La démarche de notre groupe de travail s’inscrit dans cette logique d’une force de proposition vigilante et exigeante. Il est de notre responsabilité de ne pas laisser sans lendemain les annonces faites, et c’est pourquoi nous souhaitons obtenir des réalisations concrètes dans tous les domaines évoqués.

Un troisième sommet du G20 est d’ores et déjà prévu, dont l’une des missions sera de contrôler la mise en œuvre des mesures annoncées. Notre groupe de travail répondra à l’invitation du Président de la République à l’occasion de ces travaux.

En définitive, la régulation financière doit être ambitieuse, sans tomber dans l’écueil d’un interventionnisme national trop marqué. De la même manière que la crise peut conduire à s’interroger sur l’idée d’un protectionnisme éclairé, soucieux de la sauvegarde justifiée des emplois et des solidarités collectives, il faut réfléchir à la notion de nouvelle réglementation publique, qui veille à corriger les excès du capitalisme financier sans étouffer la compétitivité de nos économies dans un carcan trop étroit. C’est un défi dans lequel les parlementaires que nous sommes ont leur mot à dire, en rappelant le cas échéant les décideurs à une juste mesure.
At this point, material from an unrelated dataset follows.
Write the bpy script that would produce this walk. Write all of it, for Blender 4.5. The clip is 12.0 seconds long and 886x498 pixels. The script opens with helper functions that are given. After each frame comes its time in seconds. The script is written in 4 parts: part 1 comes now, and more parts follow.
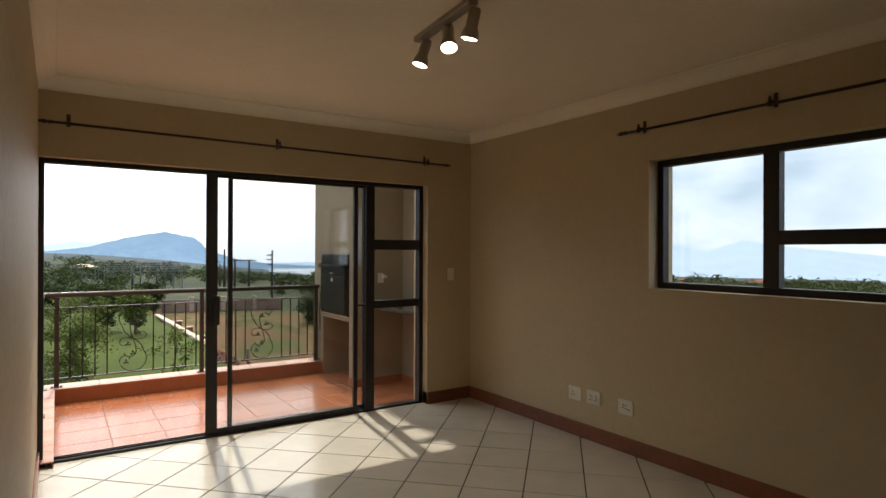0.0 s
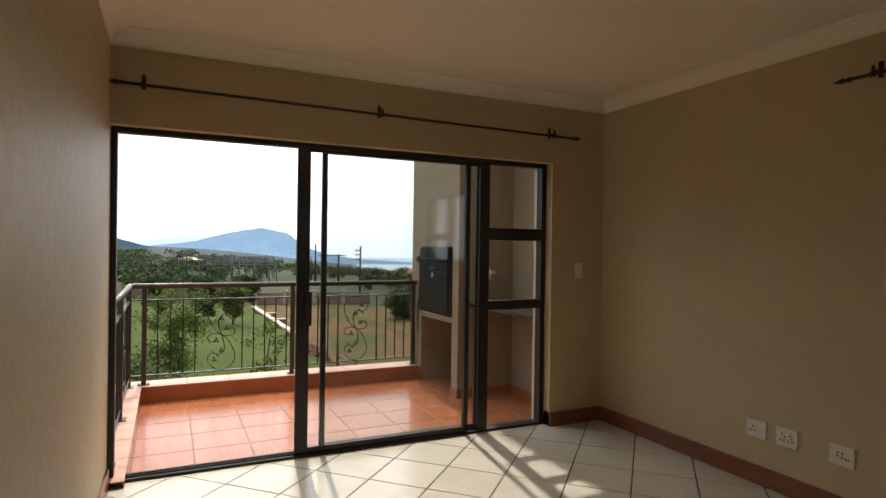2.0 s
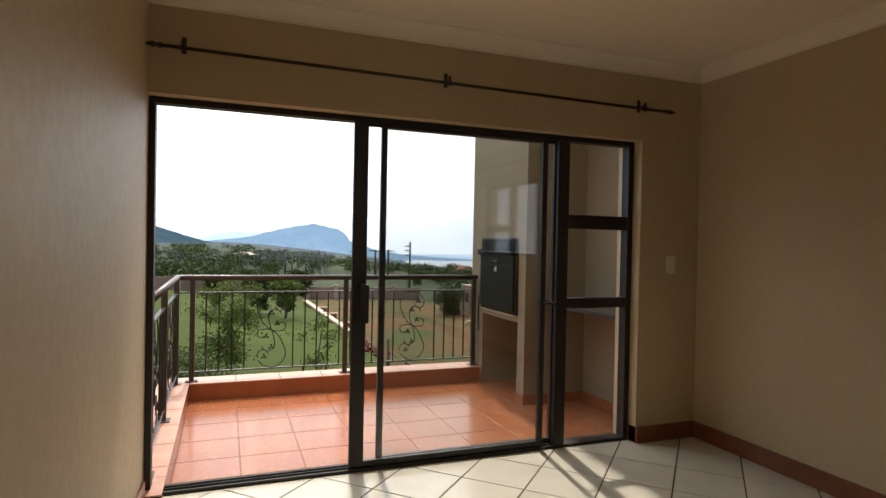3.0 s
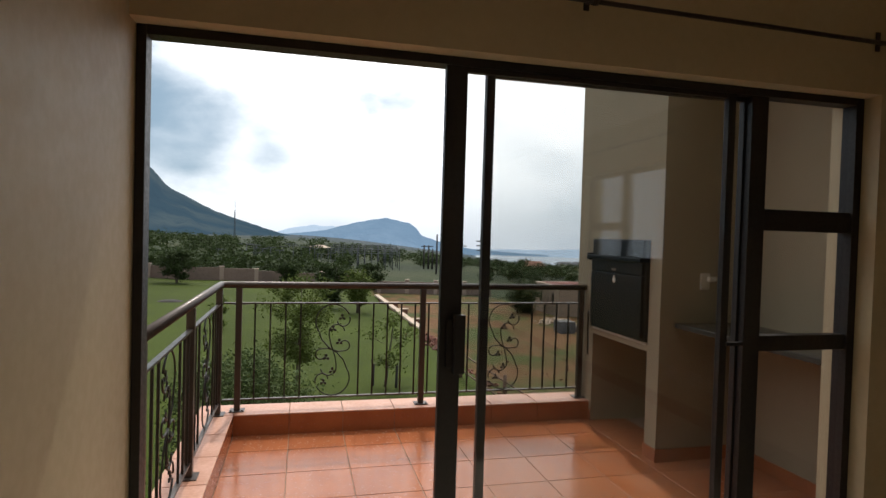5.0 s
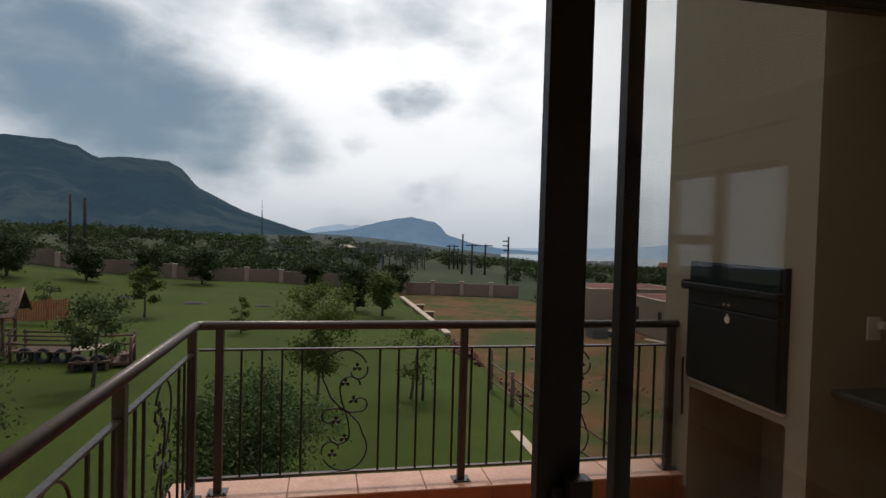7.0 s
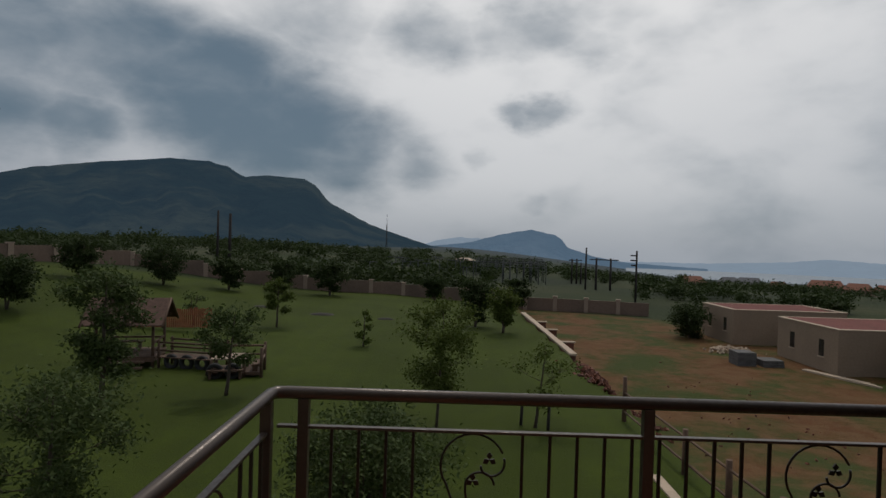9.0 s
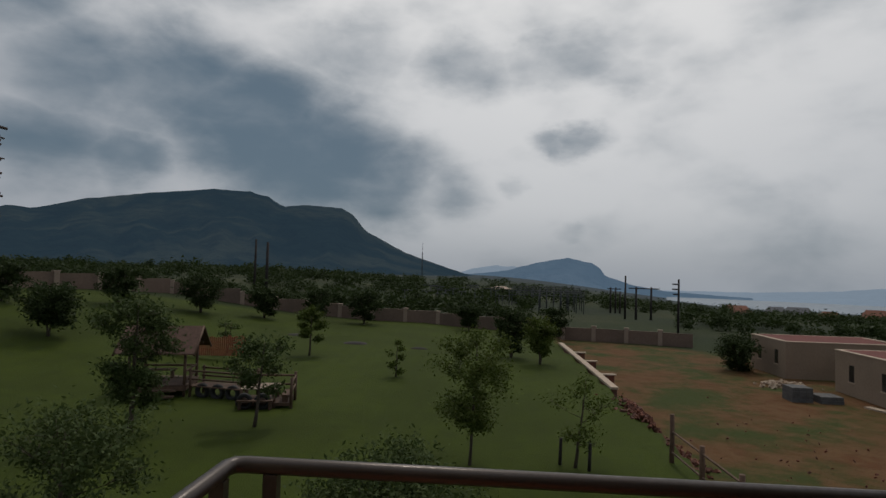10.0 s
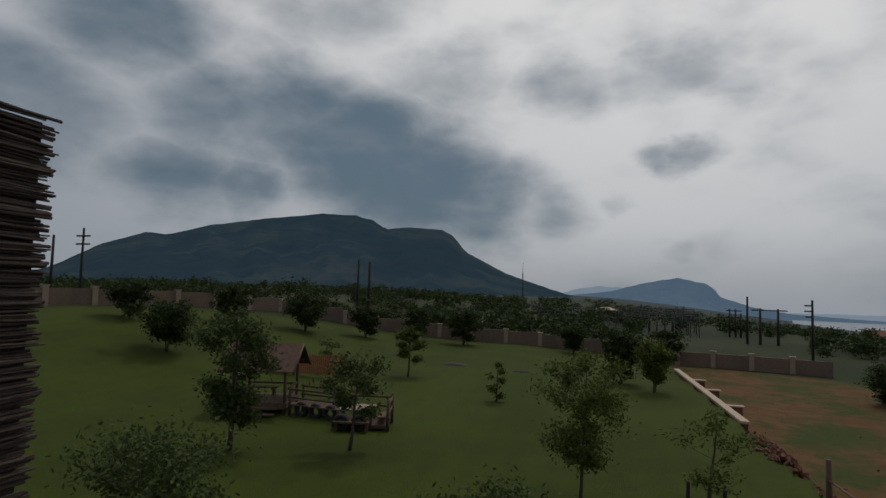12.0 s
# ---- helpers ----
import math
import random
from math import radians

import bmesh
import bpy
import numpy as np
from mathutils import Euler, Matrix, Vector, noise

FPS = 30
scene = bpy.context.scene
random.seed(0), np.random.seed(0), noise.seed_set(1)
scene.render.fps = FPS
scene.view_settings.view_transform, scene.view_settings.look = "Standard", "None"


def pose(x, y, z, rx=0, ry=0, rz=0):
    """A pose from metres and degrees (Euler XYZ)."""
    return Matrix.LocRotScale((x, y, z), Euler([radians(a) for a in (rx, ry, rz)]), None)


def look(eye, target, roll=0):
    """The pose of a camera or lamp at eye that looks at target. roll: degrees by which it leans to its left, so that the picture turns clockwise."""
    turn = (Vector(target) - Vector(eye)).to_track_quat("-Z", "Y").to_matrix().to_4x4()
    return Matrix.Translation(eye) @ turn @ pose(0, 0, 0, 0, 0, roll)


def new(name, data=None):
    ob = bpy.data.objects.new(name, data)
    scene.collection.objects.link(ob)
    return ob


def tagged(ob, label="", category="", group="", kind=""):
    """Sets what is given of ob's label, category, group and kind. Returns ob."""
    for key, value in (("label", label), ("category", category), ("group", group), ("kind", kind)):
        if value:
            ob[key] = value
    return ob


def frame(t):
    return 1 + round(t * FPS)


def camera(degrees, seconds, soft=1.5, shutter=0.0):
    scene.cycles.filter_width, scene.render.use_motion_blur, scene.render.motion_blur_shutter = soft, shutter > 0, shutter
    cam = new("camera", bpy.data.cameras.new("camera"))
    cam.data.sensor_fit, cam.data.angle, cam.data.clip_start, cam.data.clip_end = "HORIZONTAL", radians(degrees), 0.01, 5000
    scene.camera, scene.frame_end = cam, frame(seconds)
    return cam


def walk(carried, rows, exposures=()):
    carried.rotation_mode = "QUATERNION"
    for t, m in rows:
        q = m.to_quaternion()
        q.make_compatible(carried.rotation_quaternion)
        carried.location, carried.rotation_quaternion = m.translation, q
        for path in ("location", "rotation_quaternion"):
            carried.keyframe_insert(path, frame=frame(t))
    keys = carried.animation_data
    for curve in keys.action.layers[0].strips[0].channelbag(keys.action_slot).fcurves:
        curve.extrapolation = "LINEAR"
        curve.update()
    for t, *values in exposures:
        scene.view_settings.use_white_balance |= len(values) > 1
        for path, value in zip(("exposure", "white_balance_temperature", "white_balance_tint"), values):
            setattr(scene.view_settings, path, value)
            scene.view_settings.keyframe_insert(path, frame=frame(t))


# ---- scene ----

Comme l’ont souligné Jean Arthuis et Philippe Marini, nous devons aussi rester modestes, sachant que toute régulation efficace ne pourra être que supranationale. Nous sommes donc, avec mes collègues députés et sénateurs, toujours aussi fortement engagés dans le processus de concertation et de réflexion qui a été enclenché. À l’instar du président du Sénat, je souhaite que nos travaux se poursuivent maintenant sur des sujets plus techniques.